1.2.3 The Struggle for Causality
Course subject(s)
1: Introduction and Foundations
The Problem of Network Delays
In some situations, network delays can have unintended consequences due to order violations.
In the example above, two independent transactions are issued, a deposit of 100 EUR and a withdrawal of 50 EUR from the same bank account. If we start with an empty bank account, a severe delay of the first message can have the second transaction getting cancelled because at this point the deposit has not been processed yet. This points to a deeper underlying problem. In many applications, we implicitly rely on some ordering principle which a bare communication channel cannot guarantee.
The Struggle for Causality
In a simplified model, we might want to ensure that messages are received in a relative order, meaning that a message sent first is also received first by the other endpoint. We typically call this model First-In-First-Out (FIFO). Protocols like TCP can ensure this within a single TCP session by worst case delaying out-of-band messages and performing reordering under the hood.

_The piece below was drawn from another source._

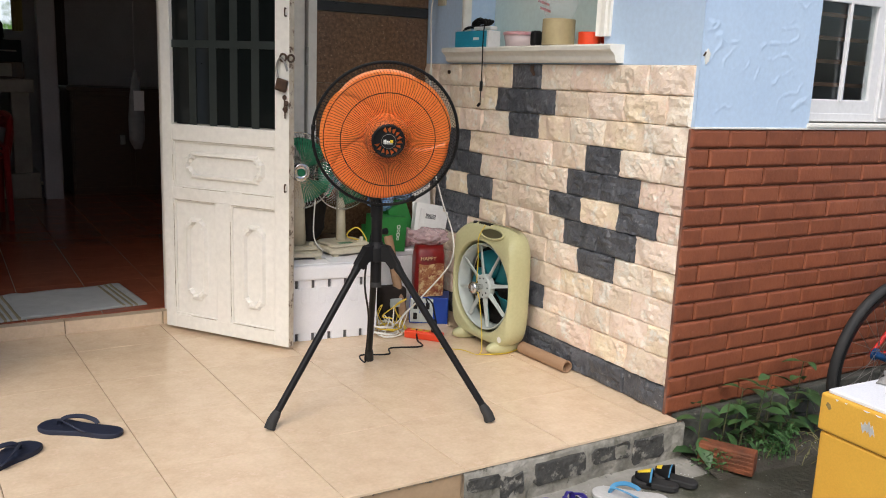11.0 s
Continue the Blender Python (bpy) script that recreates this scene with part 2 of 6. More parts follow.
M_YELLOWCORD = mat("yellow_cord", (0.70, 0.52, 0.05), (0.60, 0.43, 0.04), 20, 0.45)
M_NAVY = mat("navy_foam_rubber", (0.009, 0.013, 0.030), (0.014, 0.019, 0.042), 24, 0.65, 0.1, 150)
M_PURPLE = mat("purple_eva", (0.045, 0.03, 0.27), (0.035, 0.022, 0.20), 15, 0.5)
M_LILAC = mat("lilac_patterned_strap", (0.74, 0.73, 0.78), (0.22, 0.17, 0.52), 62, 0.5, spot=(0.62, 0.10, 0.14), spot_scale=48, spot_at=0.64)
M_OFFWHITE = mat("grubby_white_foam", (0.56, 0.56, 0.55), (0.46, 0.46, 0.45), 22, 0.65, 0.1, 150)
M_SKYBLUE = mat("bright_blue_rubber", (0.07, 0.27, 0.47), (0.06, 0.22, 0.40), 12, 0.4)
M_YELLOWPRINT = mat("yellow_print", (0.72, 0.52, 0.03), (0.62, 0.44, 0.03), 16, 0.45)
M_YELLOW = mat("yellow_painted_foam", (0.78, 0.44, 0.06), (0.72, 0.38, 0.05), 4, 0.5, 0.05, 220, spot=(0.55, 0.25, 0.04), spot_scale=11, spot_at=0.70)
M_REDFRAME = mat("red_bike_paint", (0.62, 0.025, 0.02), (0.52, 0.02, 0.02), 9, 0.25, coat=0.3)
M_REDCHAIR = mat("red_chair_plastic", (0.34, 0.016, 0.018), (0.28, 0.012, 0.014), 9, 0.35)
M_STRAW = mat("broom_straw", (0.36, 0.25, 0.09), (0.24, 0.16, 0.055), 40, 0.7, 0.2, 200, rand=0.1)
M_LEAF = mat("leaf_green", (0.040, 0.092, 0.030), (0.06, 0.125, 0.042), 40, 0.45, rand=0.2, through_light=0.1)
M_WEED = mat("weed_green", (0.040, 0.115, 0.028), (0.065, 0.15, 0.045), 60, 0.6)
M_STEM = mat("plant_stem", (0.06, 0.085, 0.03), (0.09, 0.07, 0.04), 40, 0.7)
M_CLOTH = mat("grey_rag", (0.42, 0.415, 0.39), (0.28, 0.275, 0.26), 14, 0.9, 0.4, 300)
M_MAT = mat("pale_woven_mat", (0.46, 0.47, 0.46), (0.38, 0.39, 0.38), 20, 0.95, 0.5, 320, sheen=0.2)
M_MATSTRIPE = mat("tan_mat_stripe", (0.33, 0.28, 0.17), (0.27, 0.23, 0.14), 20, 0.95, 0.4, 300)
M_PINKRED = mat("pink_red_rubber", (0.50, 0.04, 0.07), (0.40, 0.03, 0.05), 16, 0.5)
M_WOOD = mat("dark_wood", (0.09, 0.045, 0.025), (0.06, 0.03, 0.018), 12, 0.4, 0.1, 90, stretch=(1, 1, 6))
M_COUNTER = mat("pale_counter_stone", (0.42, 0.37, 0.30), (0.34, 0.29, 0.23), 10, 0.4)
M_SCREEN = mat("black_screen", (0.008, 0.008, 0.009), (0.01, 0.01, 0.011), 3, 0.15)
M_TAPE = mat("tan_tape", (0.50, 0.42, 0.24), (0.44, 0.36, 0.20), 12, 0.25, alpha=0.9)
M_CYAN = mat("cyan_card", (0.02, 0.30, 0.44), (0.02, 0.25, 0.38), 8, 0.45)
M_CLEAR = mat("clear_film", (0.86, 0.88, 0.90), (0.80, 0.82, 0.84), 9, 0.10, alpha=0.13)
M_GLASSPALE = mat("pale_green_glass", (0.62, 0.75, 0.72), (0.58, 0.71, 0.69), 2, 0.12)
M_YELLOWRAIN = mat("yellow_raincoat", (0.62, 0.38, 0.015), (0.52, 0.31, 0.01), 9, 0.35)
M_CURTAIN = mat("old_curtain", (0.50, 0.42, 0.16), (0.42, 0.34, 0.12), 9, 0.9)
M_BARS = mat("print_bar_white", (0.78, 0.78, 0.76), (0.72, 0.72, 0.70), 9, 0.5)
M_DARKPRINT = mat("print_bar_dark", (0.05, 0.05, 0.06), (0.06, 0.06, 0.07), 9, 0.5)
M_BROWNPAPER = mat("dark_brown_fabric", (0.018, 0.014, 0.012), (0.03, 0.022, 0.018), 20, 0.9, 0.3, 160)

# a pane that mirrors and lets light pass
M_GLASS = bpy.data.materials.new("window_glass")
M_GLASS.use_nodes = True
_p = M_GLASS.node_tree.nodes["Principled BSDF"]
_p.inputs["Base Color"].default_value = (0.75, 0.8, 0.8, 1)
_p.inputs["Transmission Weight"].default_value = 1.0
_p.inputs["Roughness"].default_value = 0.03
_p.inputs["IOR"].default_value = 1.45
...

Unfortunately, FIFO ordering can only ensure causality between two endpoints, but generally not between more endpoints. As the picture above shows, all messages are compliant with FIFO ordering but the red message is overtaken by the sequence of black messages. From an end-to-end point of view, this case violates causal ordering between the first and the third node. By causality, we mean the capacity of one event influencing the other, which in a generic system for which we have no semantic understanding of cause and action, we have to assume to be a temporal property. Since the network is asynchronous, however, the observation of a message arriving gives us very little indication of when it was sent, especially when the message was forwarded through one or more intermediate nodes.